#### TASK TO CARRY OUT:
Output all the data exactly. Pictures do not belong in the copy.
+--
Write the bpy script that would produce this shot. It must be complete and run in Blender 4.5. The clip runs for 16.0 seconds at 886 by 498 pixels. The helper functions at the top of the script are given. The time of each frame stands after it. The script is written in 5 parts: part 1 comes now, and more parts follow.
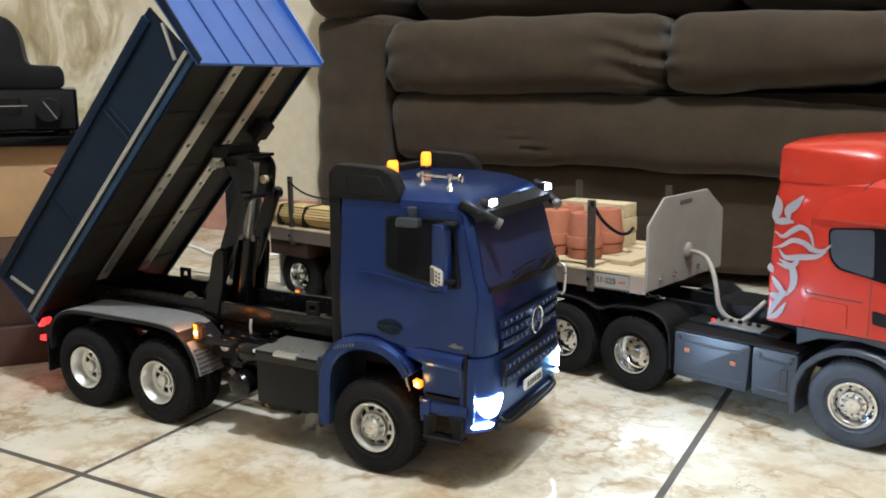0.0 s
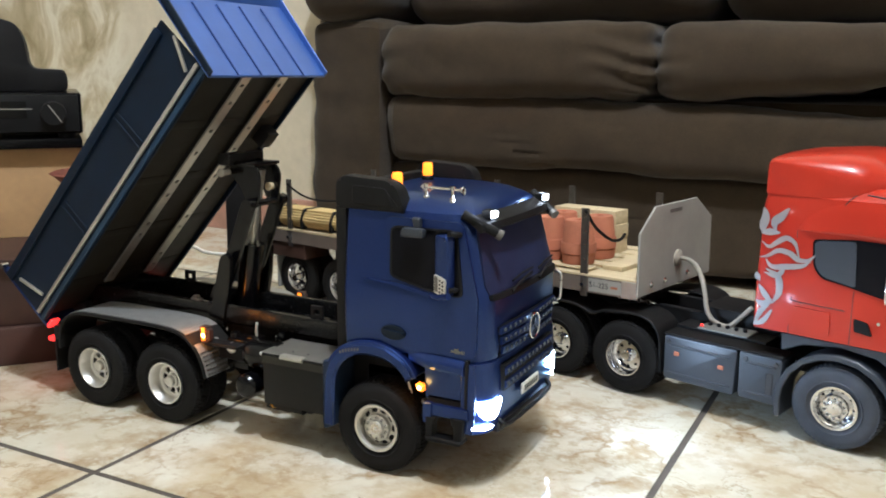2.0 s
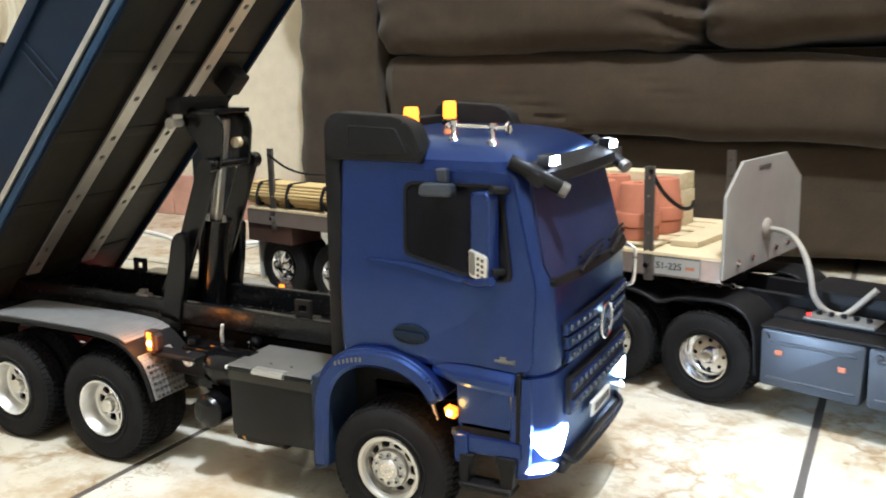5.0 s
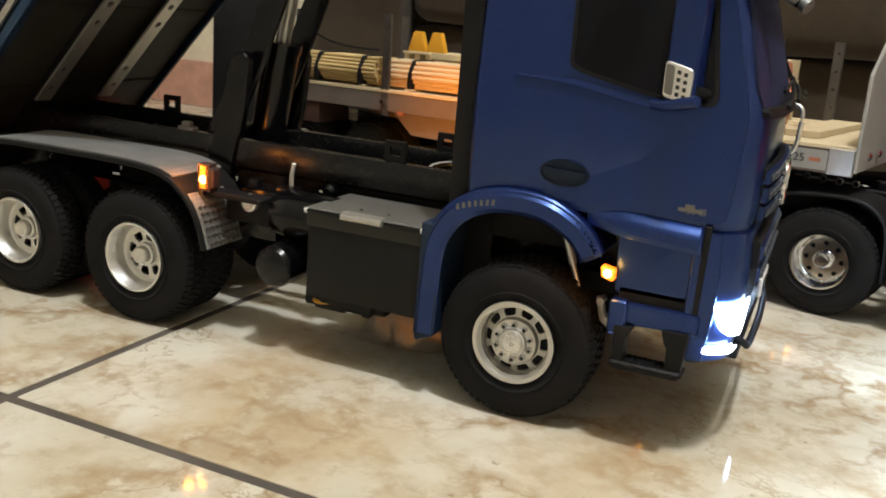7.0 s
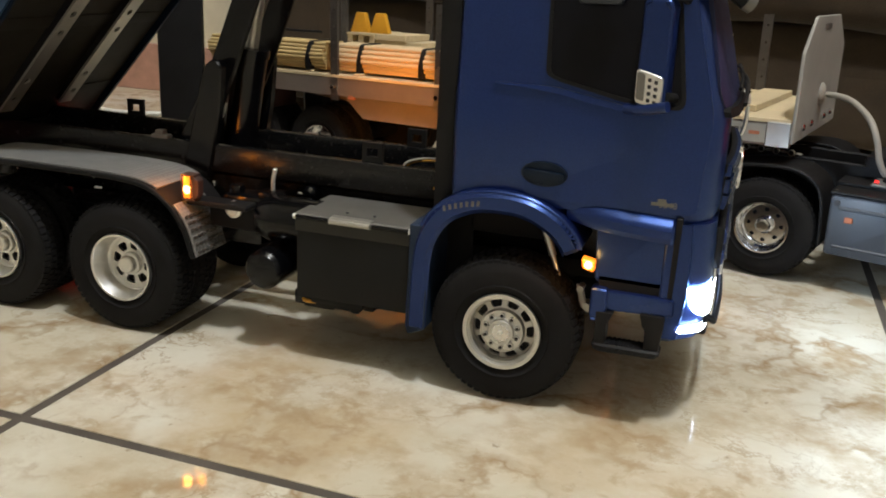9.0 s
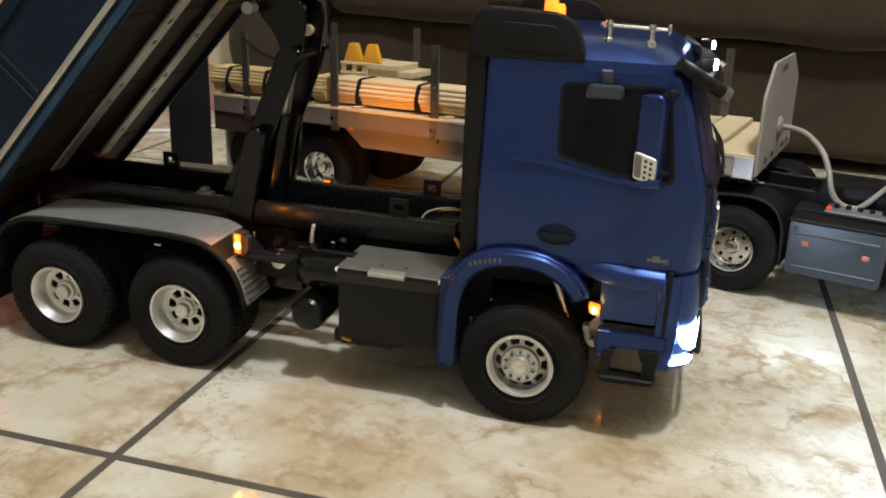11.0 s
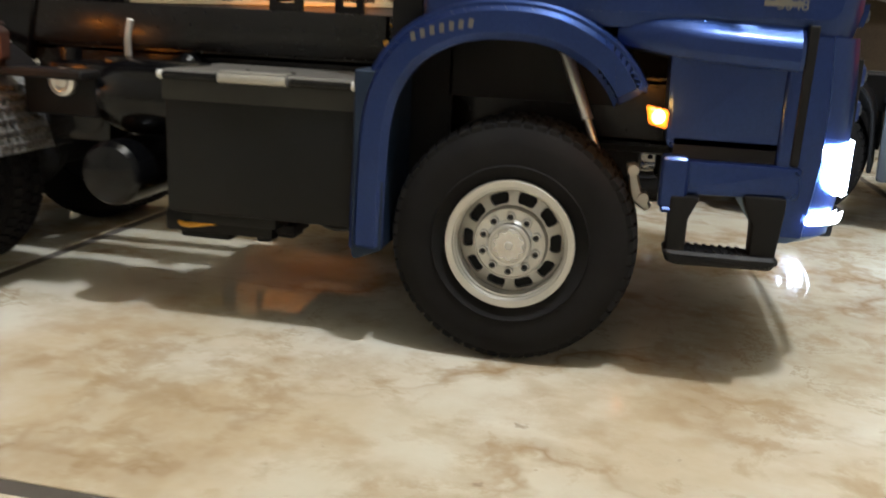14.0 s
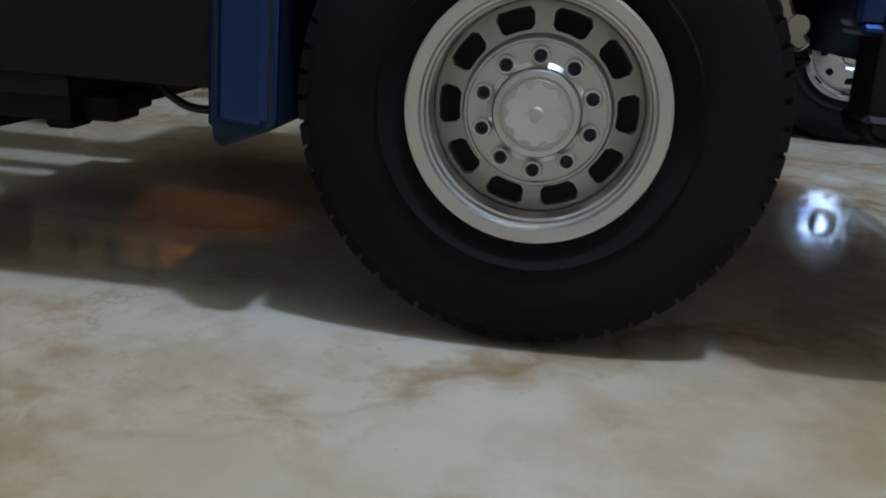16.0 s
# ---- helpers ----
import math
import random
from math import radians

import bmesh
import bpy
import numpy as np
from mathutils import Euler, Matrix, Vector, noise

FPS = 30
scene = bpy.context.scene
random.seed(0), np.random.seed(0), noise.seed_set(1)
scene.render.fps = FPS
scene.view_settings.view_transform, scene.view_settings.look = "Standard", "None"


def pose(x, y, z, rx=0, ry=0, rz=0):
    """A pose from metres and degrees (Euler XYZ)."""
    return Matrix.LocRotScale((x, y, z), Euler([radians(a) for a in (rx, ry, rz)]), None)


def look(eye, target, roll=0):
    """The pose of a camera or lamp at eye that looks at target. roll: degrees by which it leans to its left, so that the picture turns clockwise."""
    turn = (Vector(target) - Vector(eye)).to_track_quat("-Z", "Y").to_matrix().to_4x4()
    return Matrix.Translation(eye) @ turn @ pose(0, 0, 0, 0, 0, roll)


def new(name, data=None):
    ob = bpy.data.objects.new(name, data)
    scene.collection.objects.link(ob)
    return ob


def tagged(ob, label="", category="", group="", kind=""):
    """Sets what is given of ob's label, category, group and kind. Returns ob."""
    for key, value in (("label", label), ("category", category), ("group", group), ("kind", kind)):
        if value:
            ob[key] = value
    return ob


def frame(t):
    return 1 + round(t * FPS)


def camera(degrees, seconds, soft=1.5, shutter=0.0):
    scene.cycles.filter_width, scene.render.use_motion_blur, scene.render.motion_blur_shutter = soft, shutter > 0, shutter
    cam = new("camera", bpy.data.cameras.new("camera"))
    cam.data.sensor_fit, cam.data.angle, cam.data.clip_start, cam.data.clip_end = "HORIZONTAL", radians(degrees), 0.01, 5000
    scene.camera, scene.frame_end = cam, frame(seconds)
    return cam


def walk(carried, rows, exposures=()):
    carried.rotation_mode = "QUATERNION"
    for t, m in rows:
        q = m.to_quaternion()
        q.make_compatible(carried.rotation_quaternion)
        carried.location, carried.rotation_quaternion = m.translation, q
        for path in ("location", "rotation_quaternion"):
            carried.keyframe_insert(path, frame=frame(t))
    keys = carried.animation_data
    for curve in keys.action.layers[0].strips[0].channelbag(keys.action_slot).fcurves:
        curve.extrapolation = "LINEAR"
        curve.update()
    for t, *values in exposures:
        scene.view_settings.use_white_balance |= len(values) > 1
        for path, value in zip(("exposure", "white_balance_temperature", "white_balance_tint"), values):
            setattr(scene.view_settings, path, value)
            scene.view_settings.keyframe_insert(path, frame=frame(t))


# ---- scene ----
+--
#### WRITTEN RESPONSE:
Write the bpy script that would produce this shot. It must be complete and run in Blender 4.5. The clip runs for 16.0 seconds at 886 by 498 pixels. The helper functions at the top of the script are given. The time of each frame stands after it. The script is written in 5 parts: part 1 comes now, and more parts follow.
0.0 s
2.0 s
5.0 s
7.0 s
9.0 s
11.0 s
14.0 s
16.0 s
# ---- helpers ----
import math
import random
from math import radians

import bmesh
import bpy
import numpy as np
from mathutils import Euler, Matrix, Vector, noise

FPS = 30
scene = bpy.context.scene
random.seed(0), np.random.seed(0), noise.seed_set(1)
scene.render.fps = FPS
scene.view_settings.view_transform, scene.view_settings.look = "Standard", "None"


def pose(x, y, z, rx=0, ry=0, rz=0):
    """A pose from metres and degrees (Euler XYZ)."""
    return Matrix.LocRotScale((x, y, z), Euler([radians(a) for a in (rx, ry, rz)]), None)


def look(eye, target, roll=0):
    """The pose of a camera or lamp at eye that looks at target. roll: degrees by which it leans to its left, so that the picture turns clockwise."""
    turn = (Vector(target) - Vector(eye)).to_track_quat("-Z", "Y").to_matrix().to_4x4()
    return Matrix.Translation(eye) @ turn @ pose(0, 0, 0, 0, 0, roll)


def new(name, data=None):
    ob = bpy.data.objects.new(name, data)
    scene.collection.objects.link(ob)
    return ob


def tagged(ob, label="", category="", group="", kind=""):
    """Sets what is given of ob's label, category, group and kind. Returns ob."""
    for key, value in (("label", label), ("category", category), ("group", group), ("kind", kind)):
        if value:
            ob[key] = value
    return ob


def frame(t):
    return 1 + round(t * FPS)


def camera(degrees, seconds, soft=1.5, shutter=0.0):
    scene.cycles.filter_width, scene.render.use_motion_blur, scene.render.motion_blur_shutter = soft, shutter > 0, shutter
    cam = new("camera", bpy.data.cameras.new("camera"))
    cam.data.sensor_fit, cam.data.angle, cam.data.clip_start, cam.data.clip_end = "HORIZONTAL", radians(degrees), 0.01, 5000
    scene.camera, scene.frame_end = cam, frame(seconds)
    return cam


def walk(carried, rows, exposures=()):
    carried.rotation_mode = "QUATERNION"
    for t, m in rows:
        q = m.to_quaternion()
        q.make_compatible(carried.rotation_quaternion)
        carried.location, carried.rotation_quaternion = m.translation, q
        for path in ("location", "rotation_quaternion"):
            carried.keyframe_insert(path, frame=frame(t))
    keys = carried.animation_data
    for curve in keys.action.layers[0].strips[0].channelbag(keys.action_slot).fcurves:
        curve.extrapolation = "LINEAR"
        curve.update()
    for t, *values in exposures:
        scene.view_settings.use_white_balance |= len(values) > 1
        for path, value in zip(("exposure", "white_balance_temperature", "white_balance_tint"), values):
            setattr(scene.view_settings, path, value)
            scene.view_settings.keyframe_insert(path, frame=frame(t))


# ---- scene ----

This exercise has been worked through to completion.